(DATA EXTRACT):
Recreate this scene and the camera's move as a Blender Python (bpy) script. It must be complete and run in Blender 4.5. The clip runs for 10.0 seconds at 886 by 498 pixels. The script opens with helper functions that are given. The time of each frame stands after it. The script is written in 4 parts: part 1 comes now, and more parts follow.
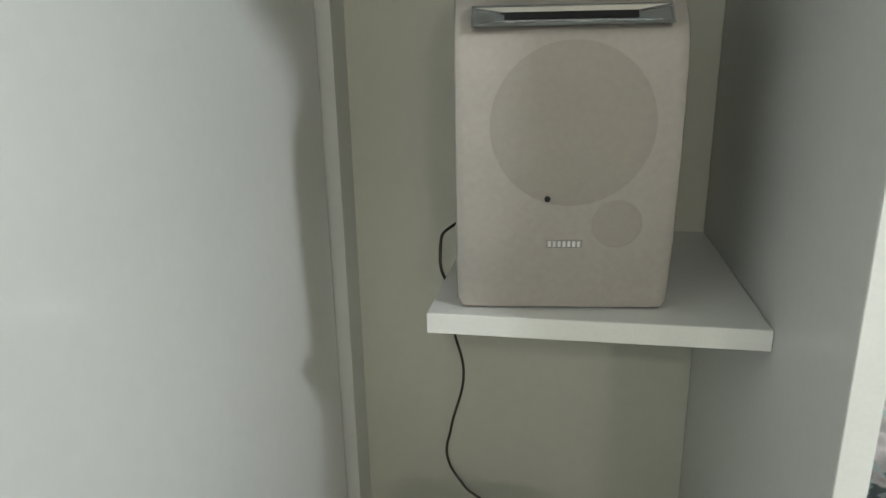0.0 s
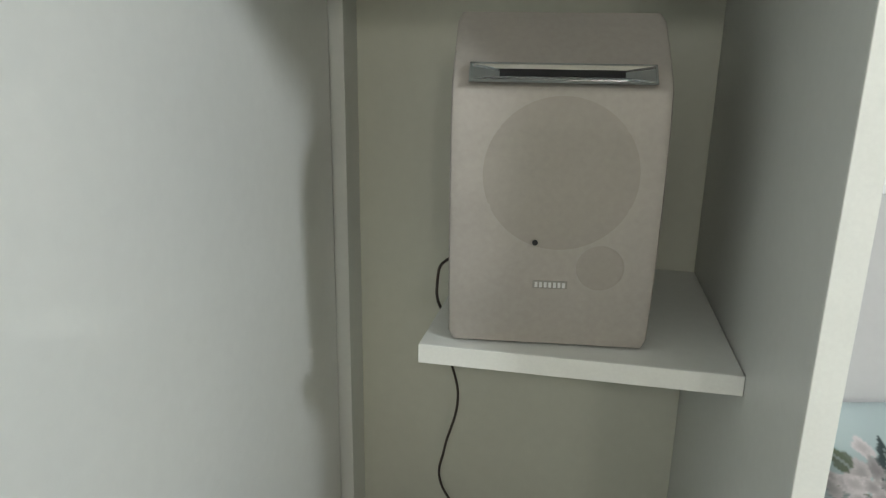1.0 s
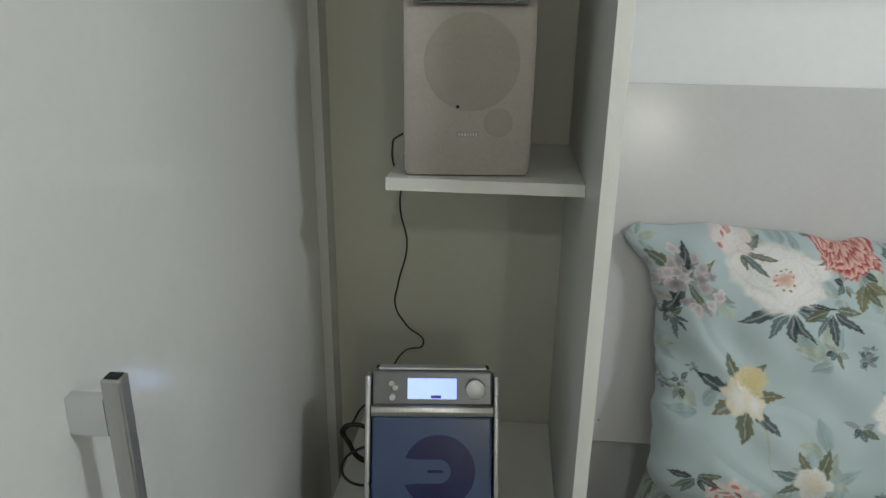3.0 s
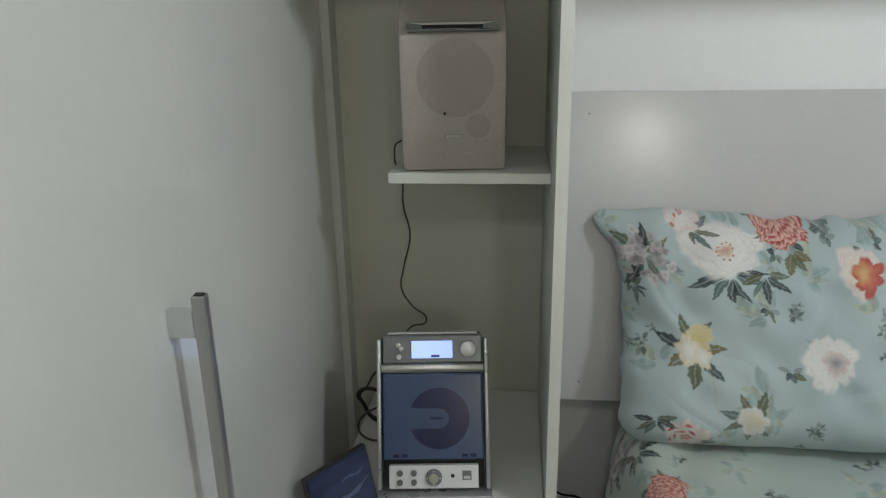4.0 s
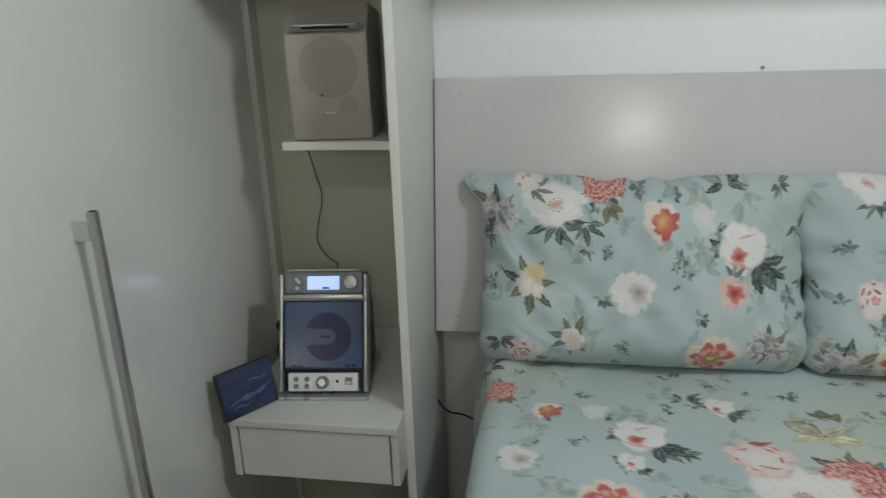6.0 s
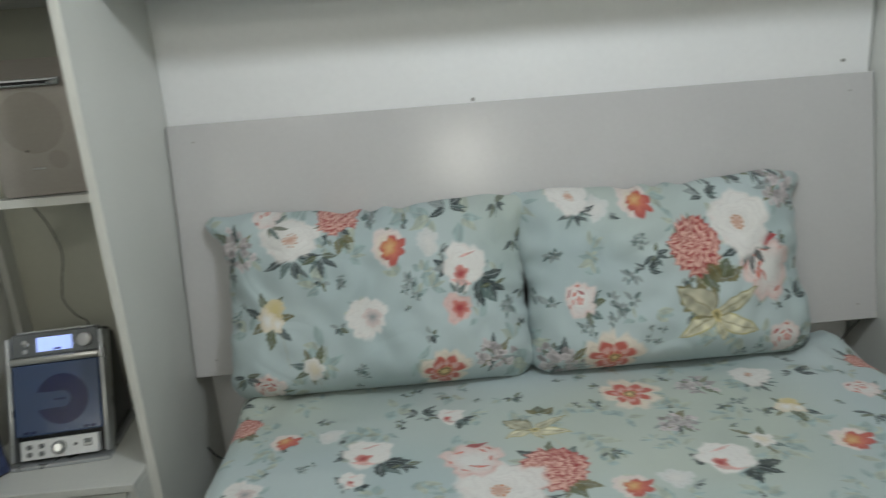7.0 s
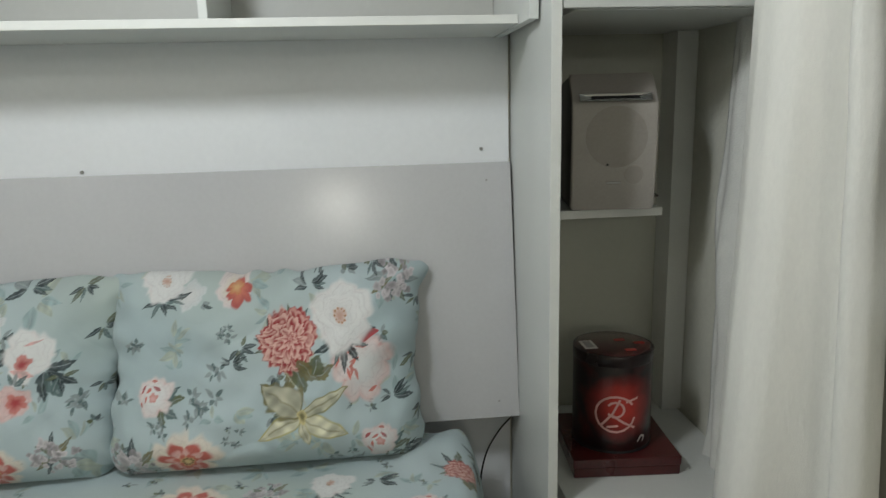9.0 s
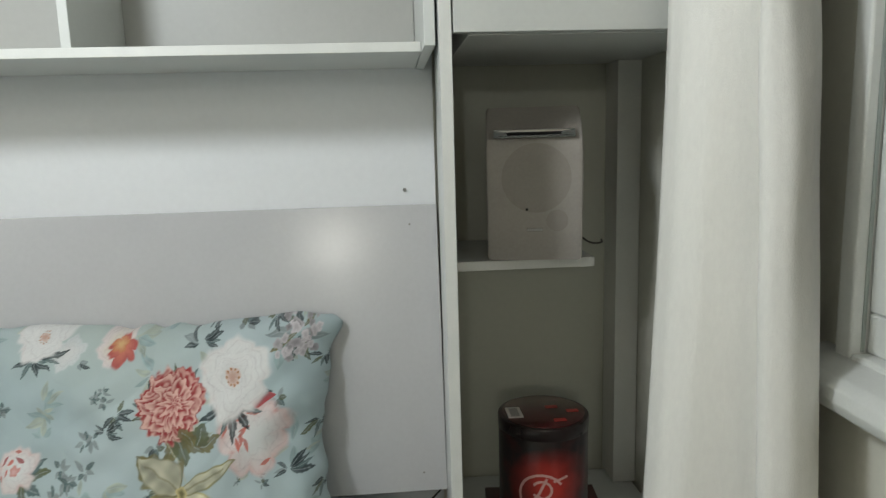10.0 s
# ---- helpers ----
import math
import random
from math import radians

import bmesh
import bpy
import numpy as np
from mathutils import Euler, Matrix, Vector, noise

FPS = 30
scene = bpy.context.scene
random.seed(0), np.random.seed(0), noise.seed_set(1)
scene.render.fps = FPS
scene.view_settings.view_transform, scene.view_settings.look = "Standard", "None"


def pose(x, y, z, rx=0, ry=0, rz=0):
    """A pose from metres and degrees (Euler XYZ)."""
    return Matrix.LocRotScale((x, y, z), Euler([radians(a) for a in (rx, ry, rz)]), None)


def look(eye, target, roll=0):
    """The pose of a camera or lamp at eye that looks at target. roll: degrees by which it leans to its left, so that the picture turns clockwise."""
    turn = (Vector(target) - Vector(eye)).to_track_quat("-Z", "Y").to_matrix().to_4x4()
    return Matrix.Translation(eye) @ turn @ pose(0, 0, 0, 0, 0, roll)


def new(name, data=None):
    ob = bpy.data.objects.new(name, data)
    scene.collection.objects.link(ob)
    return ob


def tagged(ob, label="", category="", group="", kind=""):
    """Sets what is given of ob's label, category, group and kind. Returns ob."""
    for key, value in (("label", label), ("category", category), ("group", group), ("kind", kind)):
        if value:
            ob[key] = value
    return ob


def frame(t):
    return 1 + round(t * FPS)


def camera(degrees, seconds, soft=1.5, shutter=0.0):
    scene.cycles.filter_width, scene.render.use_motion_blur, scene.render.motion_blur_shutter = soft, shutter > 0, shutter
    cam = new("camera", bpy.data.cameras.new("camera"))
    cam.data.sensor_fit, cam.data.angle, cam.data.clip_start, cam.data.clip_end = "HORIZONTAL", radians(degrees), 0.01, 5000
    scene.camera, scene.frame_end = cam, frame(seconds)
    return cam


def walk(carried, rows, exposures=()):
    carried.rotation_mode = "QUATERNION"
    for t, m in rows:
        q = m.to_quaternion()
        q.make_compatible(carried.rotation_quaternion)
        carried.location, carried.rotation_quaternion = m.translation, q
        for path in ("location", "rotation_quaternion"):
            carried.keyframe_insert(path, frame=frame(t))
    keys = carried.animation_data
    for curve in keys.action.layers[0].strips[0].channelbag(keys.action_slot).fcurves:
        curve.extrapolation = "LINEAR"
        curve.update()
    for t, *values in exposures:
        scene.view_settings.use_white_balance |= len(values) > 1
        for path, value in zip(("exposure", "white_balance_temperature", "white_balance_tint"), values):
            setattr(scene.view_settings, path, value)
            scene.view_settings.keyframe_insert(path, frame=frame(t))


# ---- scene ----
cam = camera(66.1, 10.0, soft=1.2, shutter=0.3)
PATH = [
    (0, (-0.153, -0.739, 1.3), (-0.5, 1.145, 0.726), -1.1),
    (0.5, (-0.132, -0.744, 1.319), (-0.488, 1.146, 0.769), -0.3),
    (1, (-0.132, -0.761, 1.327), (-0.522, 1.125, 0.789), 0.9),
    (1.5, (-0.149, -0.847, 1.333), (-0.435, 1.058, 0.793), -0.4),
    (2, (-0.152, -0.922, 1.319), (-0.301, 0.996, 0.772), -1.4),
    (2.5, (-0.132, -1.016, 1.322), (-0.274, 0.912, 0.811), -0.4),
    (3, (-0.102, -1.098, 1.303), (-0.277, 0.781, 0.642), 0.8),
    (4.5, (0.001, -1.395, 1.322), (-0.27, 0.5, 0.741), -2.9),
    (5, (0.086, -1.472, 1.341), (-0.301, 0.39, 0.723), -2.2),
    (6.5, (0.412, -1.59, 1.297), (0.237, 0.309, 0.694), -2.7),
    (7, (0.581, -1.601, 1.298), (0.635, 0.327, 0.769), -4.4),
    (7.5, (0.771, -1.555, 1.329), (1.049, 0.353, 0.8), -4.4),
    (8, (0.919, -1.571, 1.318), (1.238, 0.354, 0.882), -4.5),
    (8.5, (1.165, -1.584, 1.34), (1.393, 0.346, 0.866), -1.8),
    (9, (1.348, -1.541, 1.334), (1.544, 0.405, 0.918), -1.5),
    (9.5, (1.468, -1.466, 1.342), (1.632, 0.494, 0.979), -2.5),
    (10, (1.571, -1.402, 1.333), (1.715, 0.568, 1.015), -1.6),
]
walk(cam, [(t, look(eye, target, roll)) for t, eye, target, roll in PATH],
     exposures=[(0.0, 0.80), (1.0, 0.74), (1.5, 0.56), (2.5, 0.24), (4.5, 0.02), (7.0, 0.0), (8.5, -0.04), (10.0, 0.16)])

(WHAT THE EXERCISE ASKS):
Leave the images out, please, and restate each line word for word.

(CORRECT OUTPUT):
Recreate this scene and the camera's move as a Blender Python (bpy) script. It must be complete and run in Blender 4.5. The clip runs for 10.0 seconds at 886 by 498 pixels. The script opens with helper functions that are given. The time of each frame stands after it. The script is written in 4 parts: part 1 comes now, and more parts follow.
0.0 s
1.0 s
3.0 s
4.0 s
6.0 s
7.0 s
9.0 s
10.0 s
# ---- helpers ----
import math
import random
from math import radians

import bmesh
import bpy
import numpy as np
from mathutils import Euler, Matrix, Vector, noise

FPS = 30
scene = bpy.context.scene
random.seed(0), np.random.seed(0), noise.seed_set(1)
scene.render.fps = FPS
scene.view_settings.view_transform, scene.view_settings.look = "Standard", "None"


def pose(x, y, z, rx=0, ry=0, rz=0):
    """A pose from metres and degrees (Euler XYZ)."""
    return Matrix.LocRotScale((x, y, z), Euler([radians(a) for a in (rx, ry, rz)]), None)


def look(eye, target, roll=0):
    """The pose of a camera or lamp at eye that looks at target. roll: degrees by which it leans to its left, so that the picture turns clockwise."""
    turn = (Vector(target) - Vector(eye)).to_track_quat("-Z", "Y").to_matrix().to_4x4()
    return Matrix.Translation(eye) @ turn @ pose(0, 0, 0, 0, 0, roll)


def new(name, data=None):
    ob = bpy.data.objects.new(name, data)
    scene.collection.objects.link(ob)
    return ob


def tagged(ob, label="", category="", group="", kind=""):
    """Sets what is given of ob's label, category, group and kind. Returns ob."""
    for key, value in (("label", label), ("category", category), ("group", group), ("kind", kind)):
        if value:
            ob[key] = value
    return ob


def frame(t):
    return 1 + round(t * FPS)


def camera(degrees, seconds, soft=1.5, shutter=0.0):
    scene.cycles.filter_width, scene.render.use_motion_blur, scene.render.motion_blur_shutter = soft, shutter > 0, shutter
    cam = new("camera", bpy.data.cameras.new("camera"))
    cam.data.sensor_fit, cam.data.angle, cam.data.clip_start, cam.data.clip_end = "HORIZONTAL", radians(degrees), 0.01, 5000
    scene.camera, scene.frame_end = cam, frame(seconds)
    return cam


def walk(carried, rows, exposures=()):
    carried.rotation_mode = "QUATERNION"
    for t, m in rows:
        q = m.to_quaternion()
        q.make_compatible(carried.rotation_quaternion)
        carried.location, carried.rotation_quaternion = m.translation, q
        for path in ("location", "rotation_quaternion"):
            carried.keyframe_insert(path, frame=frame(t))
    keys = carried.animation_data
    for curve in keys.action.layers[0].strips[0].channelbag(keys.action_slot).fcurves:
        curve.extrapolation = "LINEAR"
        curve.update()
    for t, *values in exposures:
        scene.view_settings.use_white_balance |= len(values) > 1
        for path, value in zip(("exposure", "white_balance_temperature", "white_balance_tint"), values):
            setattr(scene.view_settings, path, value)
            scene.view_settings.keyframe_insert(path, frame=frame(t))


# ---- scene ----
cam = camera(66.1, 10.0, soft=1.2, shutter=0.3)
PATH = [
    (0, (-0.153, -0.739, 1.3), (-0.5, 1.145, 0.726), -1.1),
    (0.5, (-0.132, -0.744, 1.319), (-0.488, 1.146, 0.769), -0.3),
    (1, (-0.132, -0.761, 1.327), (-0.522, 1.125, 0.789), 0.9),
    (1.5, (-0.149, -0.847, 1.333), (-0.435, 1.058, 0.793), -0.4),
    (2, (-0.152, -0.922, 1.319), (-0.301, 0.996, 0.772), -1.4),
    (2.5, (-0.132, -1.016, 1.322), (-0.274, 0.912, 0.811), -0.4),
    (3, (-0.102, -1.098, 1.303), (-0.277, 0.781, 0.642), 0.8),
    (4.5, (0.001, -1.395, 1.322), (-0.27, 0.5, 0.741), -2.9),
    (5, (0.086, -1.472, 1.341), (-0.301, 0.39, 0.723), -2.2),
    (6.5, (0.412, -1.59, 1.297), (0.237, 0.309, 0.694), -2.7),
    (7, (0.581, -1.601, 1.298), (0.635, 0.327, 0.769), -4.4),
    (7.5, (0.771, -1.555, 1.329), (1.049, 0.353, 0.8), -4.4),
    (8, (0.919, -1.571, 1.318), (1.238, 0.354, 0.882), -4.5),
    (8.5, (1.165, -1.584, 1.34), (1.393, 0.346, 0.866), -1.8),
    (9, (1.348, -1.541, 1.334), (1.544, 0.405, 0.918), -1.5),
    (9.5, (1.468, -1.466, 1.342), (1.632, 0.494, 0.979), -2.5),
    (10, (1.571, -1.402, 1.333), (1.715, 0.568, 1.015), -1.6),
]
walk(cam, [(t, look(eye, target, roll)) for t, eye, target, roll in PATH],
     exposures=[(0.0, 0.80), (1.0, 0.74), (1.5, 0.56), (2.5, 0.24), (4.5, 0.02), (7.0, 0.0), (8.5, -0.04), (10.0, 0.16)])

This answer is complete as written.